• Source data:
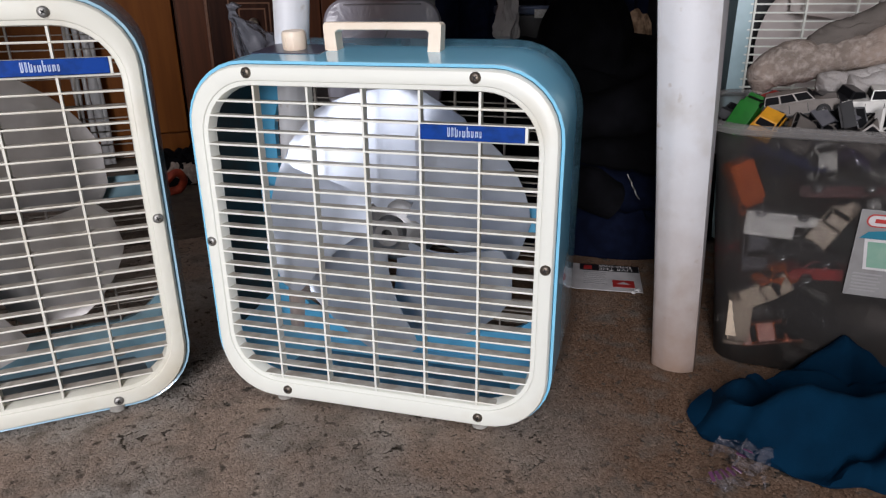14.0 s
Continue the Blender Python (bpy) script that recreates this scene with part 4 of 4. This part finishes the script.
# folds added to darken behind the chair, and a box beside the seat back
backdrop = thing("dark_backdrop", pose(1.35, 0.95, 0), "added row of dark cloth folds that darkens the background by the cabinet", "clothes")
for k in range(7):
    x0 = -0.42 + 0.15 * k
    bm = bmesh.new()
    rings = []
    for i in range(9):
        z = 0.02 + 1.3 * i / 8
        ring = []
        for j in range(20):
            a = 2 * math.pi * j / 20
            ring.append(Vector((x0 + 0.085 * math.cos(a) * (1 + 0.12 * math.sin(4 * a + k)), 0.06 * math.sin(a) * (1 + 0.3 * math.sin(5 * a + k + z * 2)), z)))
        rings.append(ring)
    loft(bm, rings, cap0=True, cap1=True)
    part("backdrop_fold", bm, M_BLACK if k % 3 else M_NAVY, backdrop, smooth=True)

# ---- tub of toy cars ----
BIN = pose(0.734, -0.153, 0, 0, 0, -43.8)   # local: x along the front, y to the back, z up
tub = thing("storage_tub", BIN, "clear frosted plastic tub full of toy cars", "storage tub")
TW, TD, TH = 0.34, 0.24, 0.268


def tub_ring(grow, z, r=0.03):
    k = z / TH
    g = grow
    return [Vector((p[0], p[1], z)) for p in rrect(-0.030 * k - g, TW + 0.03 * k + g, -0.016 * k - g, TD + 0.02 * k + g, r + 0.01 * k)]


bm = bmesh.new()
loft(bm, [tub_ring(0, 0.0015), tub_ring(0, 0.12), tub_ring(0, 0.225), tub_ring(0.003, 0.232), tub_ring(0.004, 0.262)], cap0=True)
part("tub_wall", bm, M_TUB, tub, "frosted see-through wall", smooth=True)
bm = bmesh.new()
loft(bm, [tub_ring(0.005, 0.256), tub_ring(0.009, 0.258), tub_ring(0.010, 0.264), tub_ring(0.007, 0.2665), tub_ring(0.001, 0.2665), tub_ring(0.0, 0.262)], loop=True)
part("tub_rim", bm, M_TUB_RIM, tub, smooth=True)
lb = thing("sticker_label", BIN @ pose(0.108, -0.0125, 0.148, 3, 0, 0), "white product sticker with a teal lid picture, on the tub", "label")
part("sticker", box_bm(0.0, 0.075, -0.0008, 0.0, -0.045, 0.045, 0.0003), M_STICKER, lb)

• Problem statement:
Leave the pictures out and copy the rest of the data exactly.

• Output of the task:
14.0 s
Continue the Blender Python (bpy) script that recreates this scene with part 4 of 4. This part finishes the script.
# folds added to darken behind the chair, and a box beside the seat back
backdrop = thing("dark_backdrop", pose(1.35, 0.95, 0), "added row of dark cloth folds that darkens the background by the cabinet", "clothes")
for k in range(7):
    x0 = -0.42 + 0.15 * k
    bm = bmesh.new()
    rings = []
    for i in range(9):
        z = 0.02 + 1.3 * i / 8
        ring = []
        for j in range(20):
            a = 2 * math.pi * j / 20
            ring.append(Vector((x0 + 0.085 * math.cos(a) * (1 + 0.12 * math.sin(4 * a + k)), 0.06 * math.sin(a) * (1 + 0.3 * math.sin(5 * a + k + z * 2)), z)))
        rings.append(ring)
    loft(bm, rings, cap0=True, cap1=True)
    part("backdrop_fold", bm, M_BLACK if k % 3 else M_NAVY, backdrop, smooth=True)

# ---- tub of toy cars ----
BIN = pose(0.734, -0.153, 0, 0, 0, -43.8)   # local: x along the front, y to the back, z up
tub = thing("storage_tub", BIN, "clear frosted plastic tub full of toy cars", "storage tub")
TW, TD, TH = 0.34, 0.24, 0.268


def tub_ring(grow, z, r=0.03):
    k = z / TH
    g = grow
    return [Vector((p[0], p[1], z)) for p in rrect(-0.030 * k - g, TW + 0.03 * k + g, -0.016 * k - g, TD + 0.02 * k + g, r + 0.01 * k)]


bm = bmesh.new()
loft(bm, [tub_ring(0, 0.0015), tub_ring(0, 0.12), tub_ring(0, 0.225), tub_ring(0.003, 0.232), tub_ring(0.004, 0.262)], cap0=True)
part("tub_wall", bm, M_TUB, tub, "frosted see-through wall", smooth=True)
bm = bmesh.new()
loft(bm, [tub_ring(0.005, 0.256), tub_ring(0.009, 0.258), tub_ring(0.010, 0.264), tub_ring(0.007, 0.2665), tub_ring(0.001, 0.2665), tub_ring(0.0, 0.262)], loop=True)
part("tub_rim", bm, M_TUB_RIM, tub, smooth=True)
lb = thing("sticker_label", BIN @ pose(0.108, -0.0125, 0.148, 3, 0, 0), "white product sticker with a teal lid picture, on the tub", "label")
part("sticker", box_bm(0.0, 0.075, -0.0008, 0.0, -0.045, 0.045, 0.0003), M_STICKER, lb)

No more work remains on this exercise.